L’article s’ouvre sur un ton faussement respectueux : « La Chambre vient de désigner une commission d’enquête afin de jeter la lumière sur les derniers scandales financiers. » Et Bénard d’ajouter aussitôt : « Elle l’a fait à la demande de M. Tardieu. » Le trait est acéré : c’est le président du Conseil lui-même, éclaboussé par l’affaire Oustric, qui réclame une enquête… sur son propre gouvernement. Sous le vernis institutionnel, Le Canard souligne la supercherie : « M. Tardieu n’a, comme toujours, qu’un seul but : la justice. Mais il veut la justice tout entière. » Autrement dit, une justice qu’il contrôle.
La suite relève du pastiche administratif. Bénard s’amuse à détailler les « premières séances » de la commission : on débat du calendrier des auditions, on se chamaille sur l’ordre des priorités, on salue la « sagesse » de ses membres — un ballet de politiciens affairés, où tout semble prévu sauf l’essentiel. Le journaliste pousse le grotesque jusqu’à faire citer un commissaire proposant d’ouvrir l’enquête… sur Ponce Pilate. L’allusion, irrésistible, fait mouche : c’est tout un symbole du lavage de mains collectif auquel s’adonnent les responsables politiques. Les députés, note Bénard, se félicitent déjà de « mettre fin à cette affaire qui tourmente la conscience humaine depuis longtemps » ! En une phrase, l’humour du Canard désintègre le sérieux de façade du pouvoir : la commission chargée d’enquêter sur Oustric en vient à traiter de Pilate et de l’affaire Law (celle du financier écossais du XVIIIᵉ siècle). La parodie historique devient un miroir ironique de la faillite contemporaine.
Dans ce jeu de faux-semblants, Le Canard souligne une vérité plus amère : à chaque scandale, la République sort son arsenal d’enquêtes et de commissions, non pour agir, mais pour donner le change.
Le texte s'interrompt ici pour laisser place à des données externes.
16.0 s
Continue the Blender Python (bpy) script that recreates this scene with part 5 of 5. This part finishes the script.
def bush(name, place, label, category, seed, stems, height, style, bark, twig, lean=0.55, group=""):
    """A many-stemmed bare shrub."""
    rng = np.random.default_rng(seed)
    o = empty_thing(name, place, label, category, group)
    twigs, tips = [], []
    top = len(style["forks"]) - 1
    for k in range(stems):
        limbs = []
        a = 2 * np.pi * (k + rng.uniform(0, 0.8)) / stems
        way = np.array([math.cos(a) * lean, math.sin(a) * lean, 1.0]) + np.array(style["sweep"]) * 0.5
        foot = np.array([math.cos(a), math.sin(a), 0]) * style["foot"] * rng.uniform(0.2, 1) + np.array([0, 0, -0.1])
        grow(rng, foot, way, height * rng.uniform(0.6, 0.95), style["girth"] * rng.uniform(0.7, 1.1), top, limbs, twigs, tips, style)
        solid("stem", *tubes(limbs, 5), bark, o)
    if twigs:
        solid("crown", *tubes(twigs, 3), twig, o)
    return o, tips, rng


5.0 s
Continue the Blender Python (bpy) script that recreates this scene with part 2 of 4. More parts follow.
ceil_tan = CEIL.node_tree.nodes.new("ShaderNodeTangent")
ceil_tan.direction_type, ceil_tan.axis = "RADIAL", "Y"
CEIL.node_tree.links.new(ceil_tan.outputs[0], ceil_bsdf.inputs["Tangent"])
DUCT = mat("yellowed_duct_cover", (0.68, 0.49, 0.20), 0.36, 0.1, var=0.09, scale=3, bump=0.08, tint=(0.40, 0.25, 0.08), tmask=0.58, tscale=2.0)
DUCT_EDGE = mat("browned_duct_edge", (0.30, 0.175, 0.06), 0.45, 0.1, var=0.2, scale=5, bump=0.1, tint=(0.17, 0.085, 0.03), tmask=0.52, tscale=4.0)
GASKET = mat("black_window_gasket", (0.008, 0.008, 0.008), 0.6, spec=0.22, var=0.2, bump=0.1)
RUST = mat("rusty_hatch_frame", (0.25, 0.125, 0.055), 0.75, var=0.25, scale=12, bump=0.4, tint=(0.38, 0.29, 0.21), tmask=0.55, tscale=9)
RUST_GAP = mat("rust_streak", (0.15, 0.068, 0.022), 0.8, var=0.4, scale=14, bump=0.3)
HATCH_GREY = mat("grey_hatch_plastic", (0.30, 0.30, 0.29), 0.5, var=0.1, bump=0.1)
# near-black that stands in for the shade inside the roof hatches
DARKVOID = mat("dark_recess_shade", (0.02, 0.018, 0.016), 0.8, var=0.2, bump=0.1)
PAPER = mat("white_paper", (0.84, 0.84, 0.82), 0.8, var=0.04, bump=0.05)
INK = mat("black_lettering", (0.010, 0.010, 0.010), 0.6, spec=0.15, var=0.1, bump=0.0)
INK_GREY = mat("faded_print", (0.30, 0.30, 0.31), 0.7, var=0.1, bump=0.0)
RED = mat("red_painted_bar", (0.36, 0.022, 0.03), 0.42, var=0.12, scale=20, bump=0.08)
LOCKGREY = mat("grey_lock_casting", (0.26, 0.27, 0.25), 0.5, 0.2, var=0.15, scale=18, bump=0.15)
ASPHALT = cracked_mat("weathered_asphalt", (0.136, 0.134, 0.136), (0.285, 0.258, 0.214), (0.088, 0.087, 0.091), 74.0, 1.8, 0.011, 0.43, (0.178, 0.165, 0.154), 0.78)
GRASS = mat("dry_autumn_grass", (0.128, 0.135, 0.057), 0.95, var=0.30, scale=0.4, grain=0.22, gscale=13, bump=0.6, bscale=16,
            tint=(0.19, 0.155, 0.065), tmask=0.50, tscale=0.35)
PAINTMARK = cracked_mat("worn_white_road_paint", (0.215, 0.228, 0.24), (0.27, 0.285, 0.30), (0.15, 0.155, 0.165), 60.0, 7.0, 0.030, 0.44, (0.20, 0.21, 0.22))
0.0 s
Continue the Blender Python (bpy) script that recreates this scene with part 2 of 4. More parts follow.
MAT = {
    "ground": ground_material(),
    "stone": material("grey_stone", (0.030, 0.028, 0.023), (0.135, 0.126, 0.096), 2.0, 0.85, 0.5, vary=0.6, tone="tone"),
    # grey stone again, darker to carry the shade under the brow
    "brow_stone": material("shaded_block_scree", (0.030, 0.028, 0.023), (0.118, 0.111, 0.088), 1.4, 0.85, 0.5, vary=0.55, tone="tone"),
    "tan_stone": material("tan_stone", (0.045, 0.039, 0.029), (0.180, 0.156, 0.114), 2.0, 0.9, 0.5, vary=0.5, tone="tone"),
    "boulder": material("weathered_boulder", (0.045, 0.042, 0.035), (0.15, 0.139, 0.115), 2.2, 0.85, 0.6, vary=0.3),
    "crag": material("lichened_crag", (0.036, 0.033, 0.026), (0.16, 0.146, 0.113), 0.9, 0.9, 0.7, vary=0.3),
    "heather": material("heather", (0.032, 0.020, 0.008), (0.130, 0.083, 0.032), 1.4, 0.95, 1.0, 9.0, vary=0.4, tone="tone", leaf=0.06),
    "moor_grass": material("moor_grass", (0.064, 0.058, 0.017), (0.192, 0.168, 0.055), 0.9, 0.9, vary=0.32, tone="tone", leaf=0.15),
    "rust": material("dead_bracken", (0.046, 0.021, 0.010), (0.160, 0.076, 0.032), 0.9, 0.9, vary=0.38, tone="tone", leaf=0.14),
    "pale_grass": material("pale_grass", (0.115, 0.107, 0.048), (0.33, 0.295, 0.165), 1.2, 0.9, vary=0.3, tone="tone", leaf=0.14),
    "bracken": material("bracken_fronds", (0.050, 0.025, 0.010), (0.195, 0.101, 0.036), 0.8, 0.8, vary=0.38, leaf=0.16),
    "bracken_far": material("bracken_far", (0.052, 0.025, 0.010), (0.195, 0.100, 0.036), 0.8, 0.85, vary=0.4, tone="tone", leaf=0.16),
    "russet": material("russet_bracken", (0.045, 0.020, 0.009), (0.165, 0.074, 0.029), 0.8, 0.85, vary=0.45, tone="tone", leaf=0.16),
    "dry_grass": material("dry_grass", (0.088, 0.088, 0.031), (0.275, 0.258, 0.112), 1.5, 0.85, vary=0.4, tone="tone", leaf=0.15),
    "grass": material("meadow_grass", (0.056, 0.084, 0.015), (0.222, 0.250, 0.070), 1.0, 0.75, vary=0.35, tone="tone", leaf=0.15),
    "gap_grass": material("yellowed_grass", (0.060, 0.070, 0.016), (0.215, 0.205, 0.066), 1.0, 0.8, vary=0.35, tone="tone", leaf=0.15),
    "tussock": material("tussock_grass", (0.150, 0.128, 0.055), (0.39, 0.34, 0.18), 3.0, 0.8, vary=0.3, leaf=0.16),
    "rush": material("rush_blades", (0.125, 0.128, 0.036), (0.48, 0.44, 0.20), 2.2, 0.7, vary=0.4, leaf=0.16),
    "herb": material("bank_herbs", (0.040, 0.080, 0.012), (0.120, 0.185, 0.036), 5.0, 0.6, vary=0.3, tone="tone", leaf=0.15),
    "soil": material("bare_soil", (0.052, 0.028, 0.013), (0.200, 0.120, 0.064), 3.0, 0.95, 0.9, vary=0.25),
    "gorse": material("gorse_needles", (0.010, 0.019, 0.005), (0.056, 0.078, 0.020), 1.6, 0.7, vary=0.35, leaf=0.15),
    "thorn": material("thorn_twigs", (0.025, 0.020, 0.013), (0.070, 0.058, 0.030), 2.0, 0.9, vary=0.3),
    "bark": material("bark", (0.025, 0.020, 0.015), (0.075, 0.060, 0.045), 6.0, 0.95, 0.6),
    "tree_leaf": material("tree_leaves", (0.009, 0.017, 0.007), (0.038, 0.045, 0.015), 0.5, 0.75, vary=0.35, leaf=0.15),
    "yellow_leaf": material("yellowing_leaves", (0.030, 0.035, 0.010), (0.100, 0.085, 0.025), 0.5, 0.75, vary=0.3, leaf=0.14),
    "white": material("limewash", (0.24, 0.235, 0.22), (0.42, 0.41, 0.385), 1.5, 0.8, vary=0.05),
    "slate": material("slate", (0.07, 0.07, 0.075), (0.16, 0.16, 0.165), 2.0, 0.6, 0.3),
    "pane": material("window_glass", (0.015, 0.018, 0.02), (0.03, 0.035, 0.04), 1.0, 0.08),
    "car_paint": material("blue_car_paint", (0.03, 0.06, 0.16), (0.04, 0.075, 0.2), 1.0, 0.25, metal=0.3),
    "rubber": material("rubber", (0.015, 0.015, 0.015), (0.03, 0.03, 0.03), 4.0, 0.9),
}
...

Sous couvert d’“éclairer l’opinion”, ces structures ne visent qu’à gagner du temps et désamorcer la colère publique. Bénard appuie là où ça fait mal : les députés se félicitent déjà d’un “travail sérieux”, les sous-commissions s’empilent, et les experts s’envolent pour le Venezuela avant la fin des débats. L’ironie du Canard se conclut sur une formule digne de Courteline : la devise de la commission serait “Confiance et célérité” — autrement dit, tout le contraire de ce qu’elle pratiquera.
Replacé dans le contexte de l’automne 1930, le texte illustre à la perfection l’art satirique du Canard enchaîné : tourner la crise morale du régime en comédie parlementaire. Alors que la France s’enlise dans une série de scandales politico-financiers — Oustric, Marthe Hanau, puis Stavisky —, le journal joue son rôle de miroir déformant : il montre, par l’humour, l’effondrement d’un système où la corruption s’invite jusque dans les outils censés la combattre. Sous ses airs de farce, Bénard signe un texte de désillusion politique. En 1930 déjà, la République se soigne de ses scandales… par le bavardage.